I wait for them to come back to the immigration office after lunch to get back to the border but they don’t come and eventually someone comes out and tells me to go the border. I ask how to get through all the checks without my passport but they wave me away. I have to explain everything numerous times, thankfully to army guards who actually speak some English, and find a jeep to ride in (because no one can walk or ride across the border area) but I make it back to Arsehole’s office. I am sure he says “Hello honey” when he sees me but I force myself to ignore it. The he gives me a bunch of papers to sign and as I try and read them to see what exactly I am signing I realise he had said “Hello Huley”. Instead of Nicola Huxley, Huley is written all over the papers and next to each space where it says the ‘infringer’ must sign.

He has spelt my name wrong every time it has been printed and worried this will cause yet more problems if it doesn’t match up with my passport name I try to point it out. He can’t see it and just gets angry again, telling me I have to go back to Ulaanbataar, before I take out my bank card to show him my name. He finally twigs and looks ready to explode. To really piss him off I go through pointing at each one and saying ‘That’s not my name.’ thankfully he is as fed up with me as I am with him and he pulls out my passport, shows me the page with a stamp on it and the new visa expiry date and gives me a photocopy to sign. Finally I have my passport back and I can go.

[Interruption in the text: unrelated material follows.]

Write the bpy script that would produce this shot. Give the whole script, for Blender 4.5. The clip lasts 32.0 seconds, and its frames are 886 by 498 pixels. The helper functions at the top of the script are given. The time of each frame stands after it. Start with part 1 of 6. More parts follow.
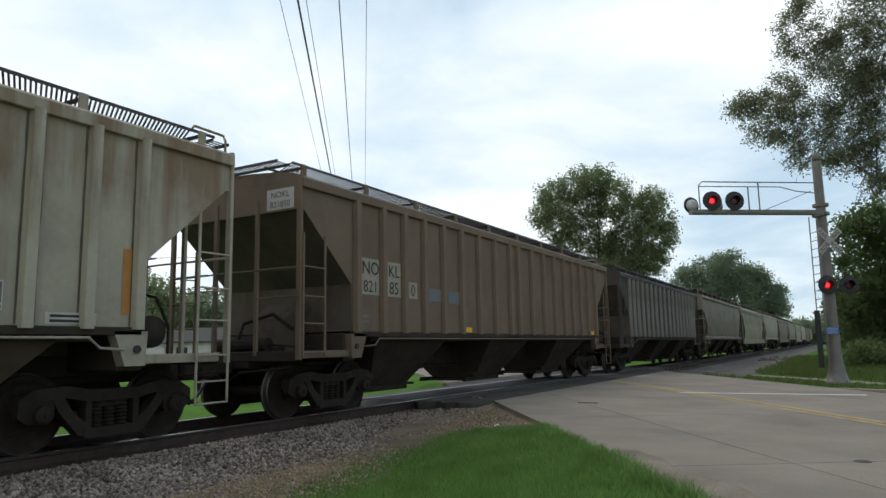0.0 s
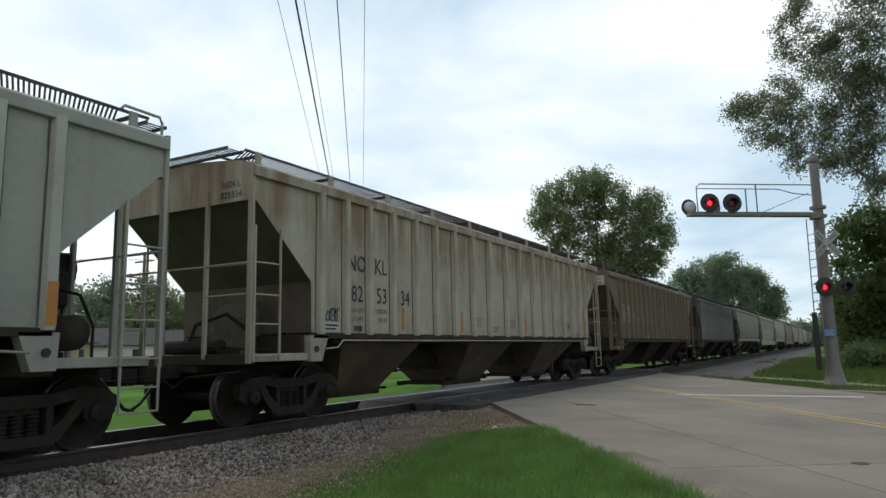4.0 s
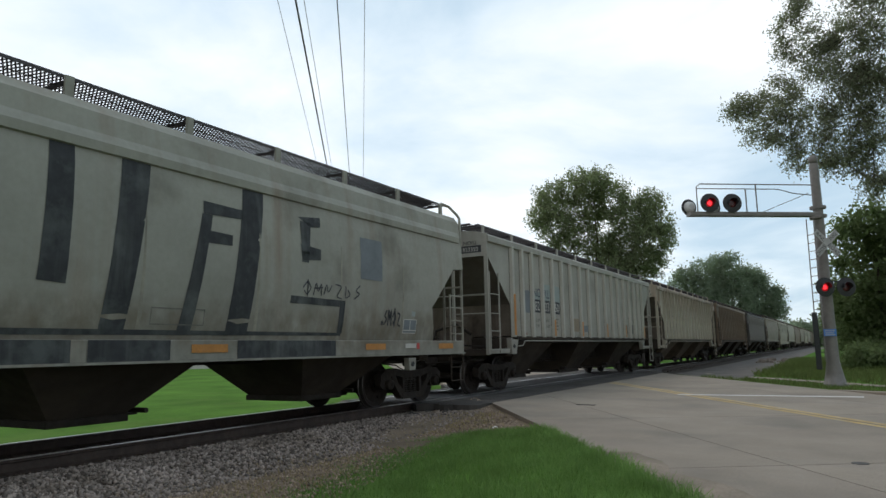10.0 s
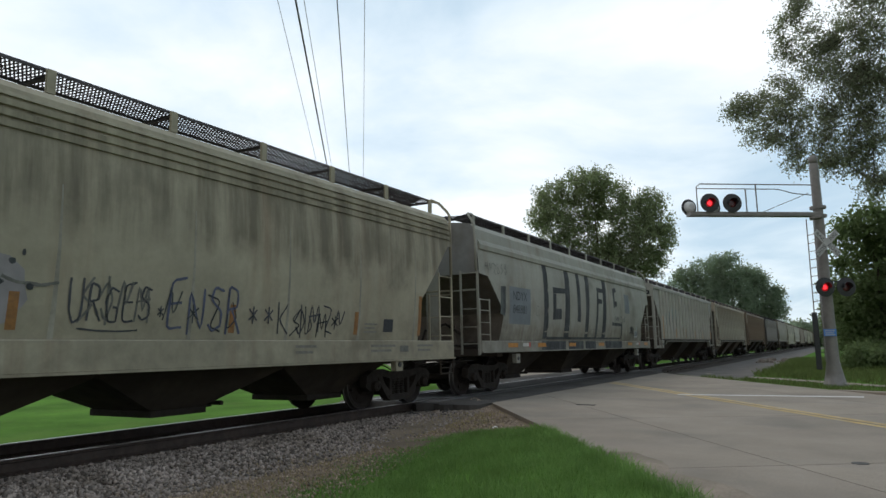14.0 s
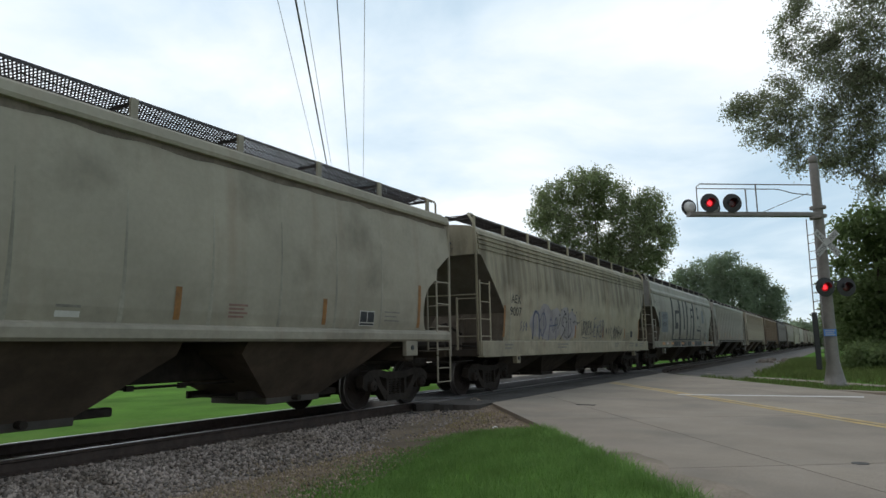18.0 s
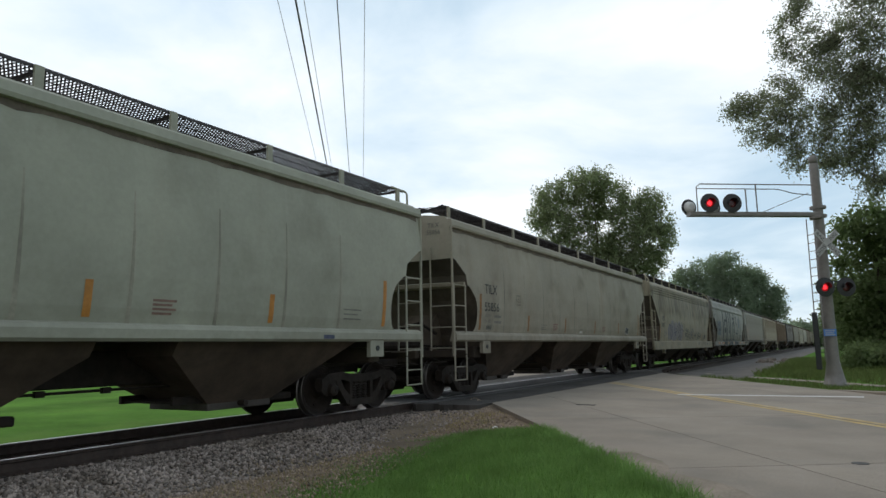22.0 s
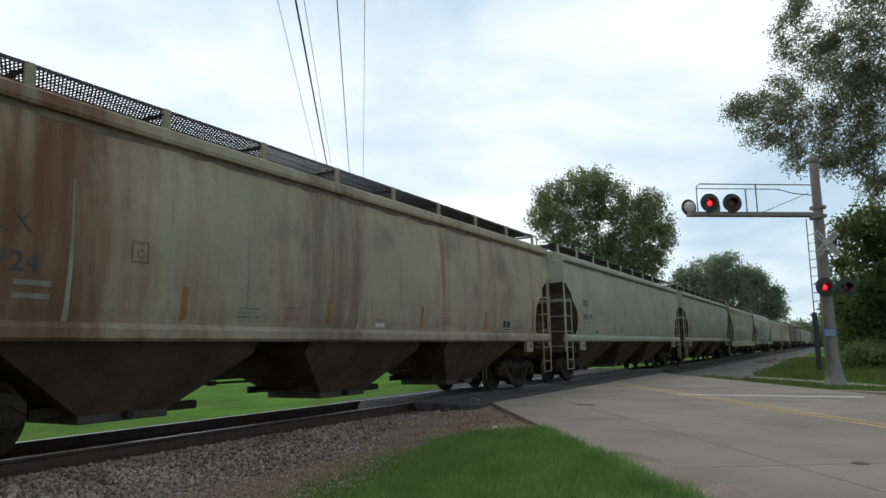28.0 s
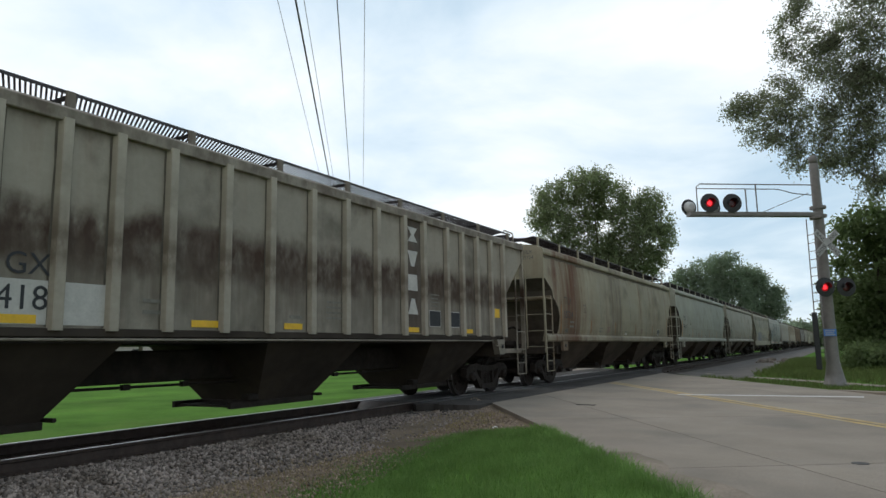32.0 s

The stamp coming down on the page at passport control is the sweetest sound and I head outside to get Raven and get out of Mongolia.

Outside a Mongolian customs officer is standing over Raven and I prepare myself for more problems. But to my surprise he comes over to help me with my bags and speaks in perfect English, with a northern accent! When I ask him about it he explains that he lived in Manchester for 8 years and he laughs when I say ‘Mad for it’. I need another jeep as this is still a no walking or riding zone and he tells me not to worry, he will find one for free, before flagging one down and helping me load everything in. We then join the bumper to bumper queue of battered old Mongolian jeeps that stall, lurch and repeatedly ram into each other every 2m in the afternoon heat as they ferry people across the 1km to the Chinese border. It takes nearly 3 more hours before the whole process is complete (including 2 nervous hours waiting for my jeep to come through with Raven in after I have to take all my bags through the foot passenger terminal).

Ever since experiencing the breath-taking scenery and seclusion of the Pamir highway on my ride in 2013, I had earmarked a journey through Mongolia in search of something similar. The ‘Land of the Eternal Blue Sky’ also offered an alternative route to the eternal visa problem of China in my ongoing journey east, but primarily my efforts to reach Mongolia were geared towards that inexplicable feeling of awe at mother nature and the privilege of experiencing the true massiveness of both remote landscape and human emotion. But as I left Mongolia i felt physically and mentally exhausted and wondered why I had channeled so much time, money and effort into cycling there, all the while taking me ever further away from someone I was longing to be with.

I tried to see through all this as my jeep now coughed and spluttered its way along pristine Chinese tarmac as we entered the modern city of Erenhot. I asked my sweat drenched driver ‘China, Ok?’ He looked at me blankly and I thought, ‘Shit, what have I got myself into now?’